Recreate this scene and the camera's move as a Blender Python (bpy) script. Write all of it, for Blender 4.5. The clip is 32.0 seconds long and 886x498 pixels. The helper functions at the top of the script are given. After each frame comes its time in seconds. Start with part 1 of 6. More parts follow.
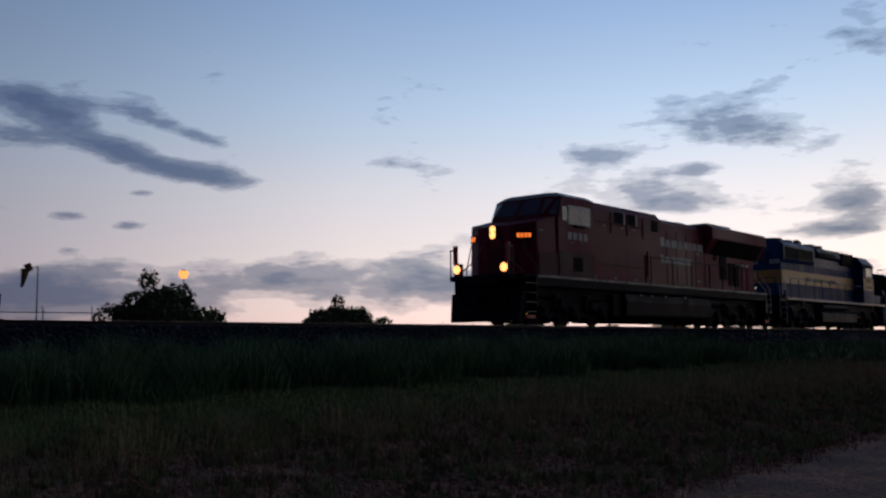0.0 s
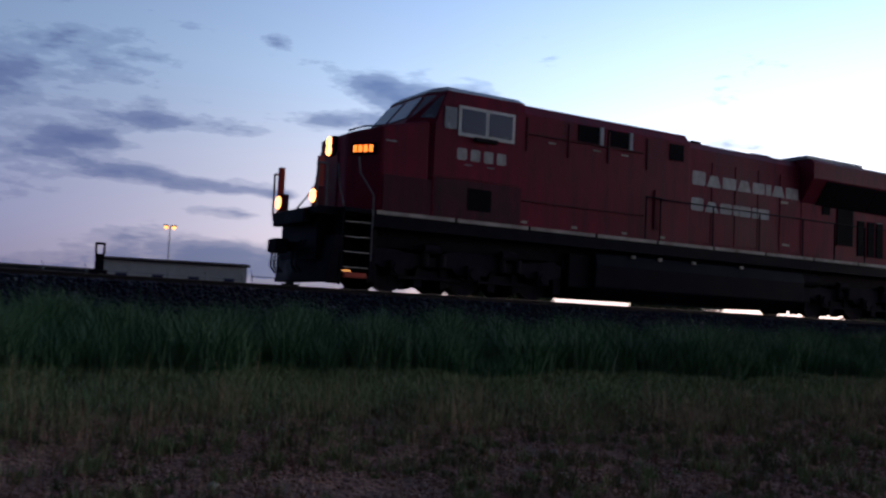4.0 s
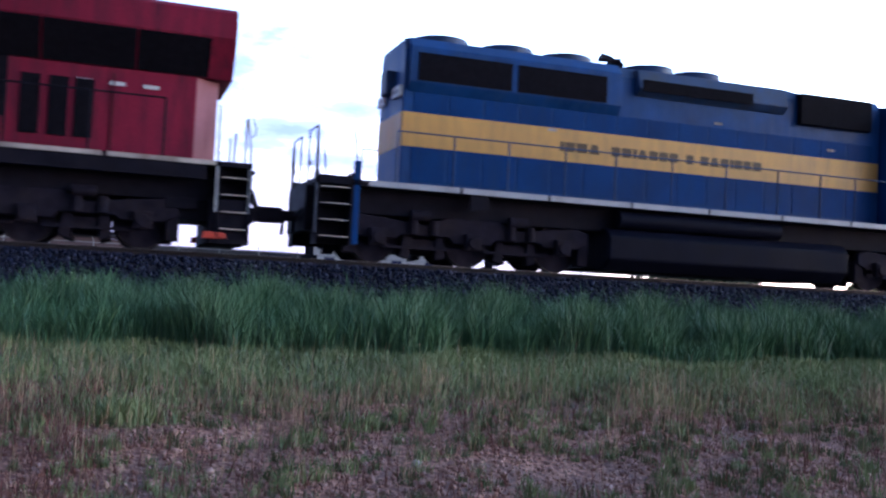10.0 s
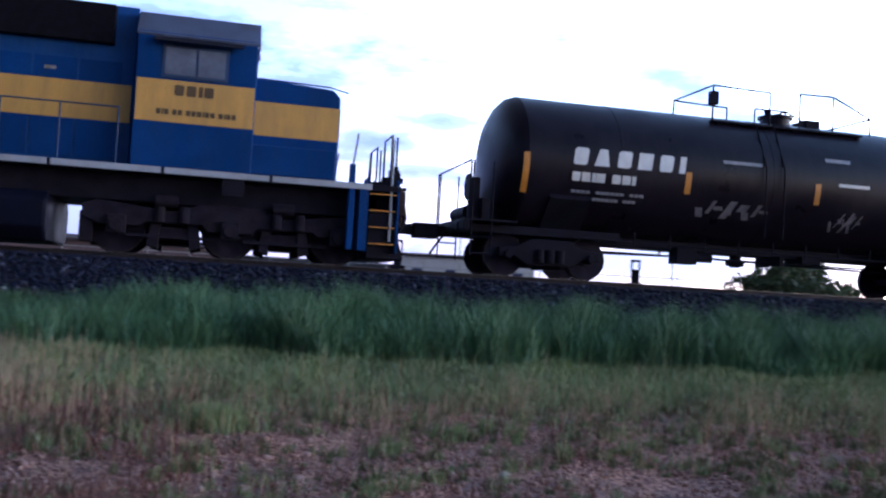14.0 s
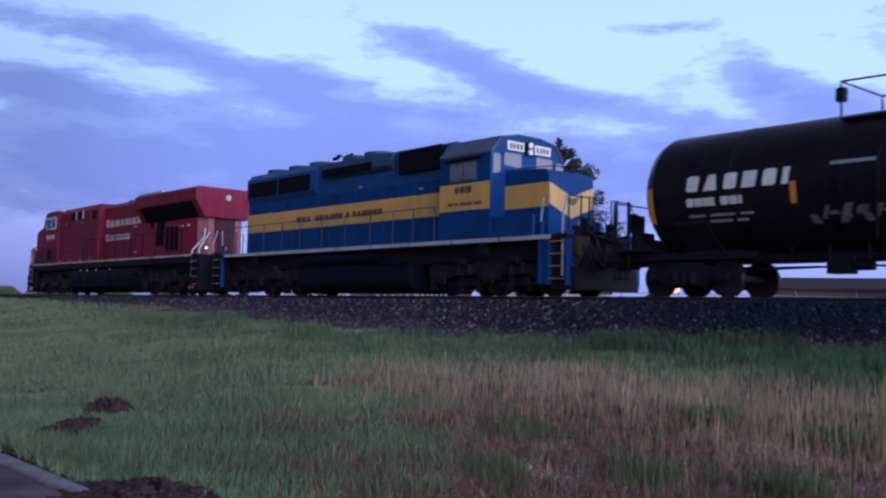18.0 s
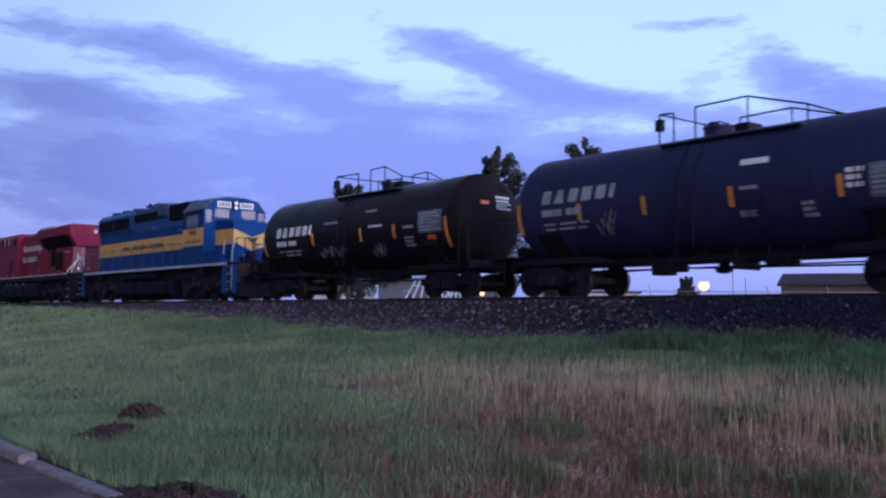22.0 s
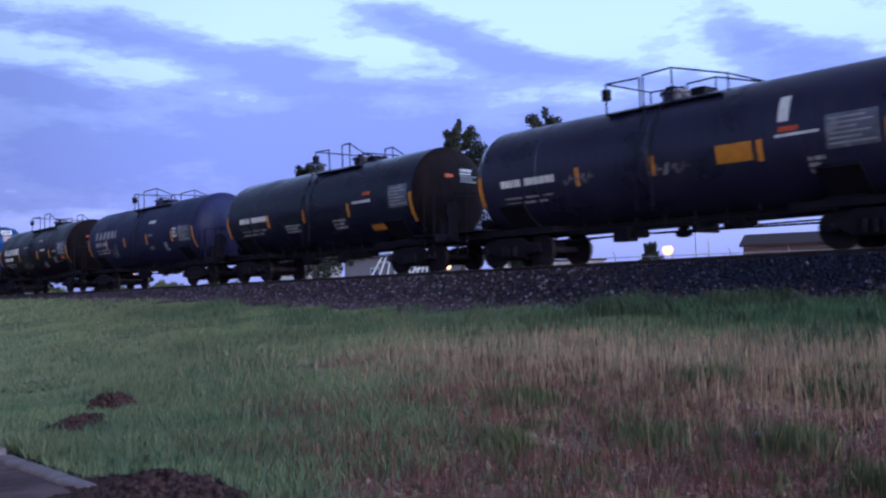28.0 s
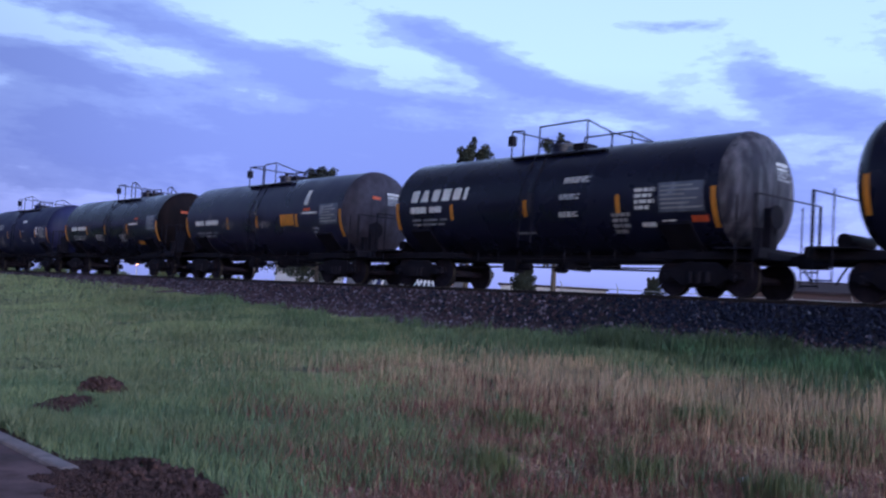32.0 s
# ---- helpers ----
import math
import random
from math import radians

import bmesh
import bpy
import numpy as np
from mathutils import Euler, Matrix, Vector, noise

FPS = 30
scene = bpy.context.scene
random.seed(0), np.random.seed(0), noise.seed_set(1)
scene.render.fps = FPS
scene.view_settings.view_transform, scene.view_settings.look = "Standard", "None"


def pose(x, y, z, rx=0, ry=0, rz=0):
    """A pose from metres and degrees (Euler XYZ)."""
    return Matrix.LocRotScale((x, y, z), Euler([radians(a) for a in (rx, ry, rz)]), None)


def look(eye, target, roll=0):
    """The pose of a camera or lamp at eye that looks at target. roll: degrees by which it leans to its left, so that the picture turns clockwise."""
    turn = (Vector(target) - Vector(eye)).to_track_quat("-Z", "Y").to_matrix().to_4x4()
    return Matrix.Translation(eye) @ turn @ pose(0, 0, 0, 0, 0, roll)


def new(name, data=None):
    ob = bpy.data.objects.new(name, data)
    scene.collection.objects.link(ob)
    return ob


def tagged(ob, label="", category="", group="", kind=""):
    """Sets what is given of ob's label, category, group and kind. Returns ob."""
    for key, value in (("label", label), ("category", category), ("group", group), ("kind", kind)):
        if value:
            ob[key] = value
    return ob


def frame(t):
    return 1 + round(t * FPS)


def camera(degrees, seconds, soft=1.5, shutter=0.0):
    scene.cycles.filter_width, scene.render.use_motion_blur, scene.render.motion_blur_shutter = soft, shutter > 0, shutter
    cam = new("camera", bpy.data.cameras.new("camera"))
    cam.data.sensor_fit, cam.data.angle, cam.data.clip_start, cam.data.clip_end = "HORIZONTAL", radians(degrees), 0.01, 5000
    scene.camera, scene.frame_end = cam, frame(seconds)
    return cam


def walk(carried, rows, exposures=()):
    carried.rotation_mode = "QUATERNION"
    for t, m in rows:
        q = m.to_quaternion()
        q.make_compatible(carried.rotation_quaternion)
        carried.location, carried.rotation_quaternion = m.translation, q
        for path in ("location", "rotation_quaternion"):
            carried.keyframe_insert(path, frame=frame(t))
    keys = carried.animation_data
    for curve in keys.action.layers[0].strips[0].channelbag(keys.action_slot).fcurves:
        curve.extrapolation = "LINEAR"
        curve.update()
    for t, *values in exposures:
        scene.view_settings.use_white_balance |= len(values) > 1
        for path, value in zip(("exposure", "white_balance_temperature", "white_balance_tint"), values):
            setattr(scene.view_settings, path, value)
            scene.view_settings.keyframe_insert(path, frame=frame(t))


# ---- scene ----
::::
## TASK STATEMENT:
Check every line in the material above for the string "soft", then give only the number of lines that have it.

## EXERCISE SOLUTION:
2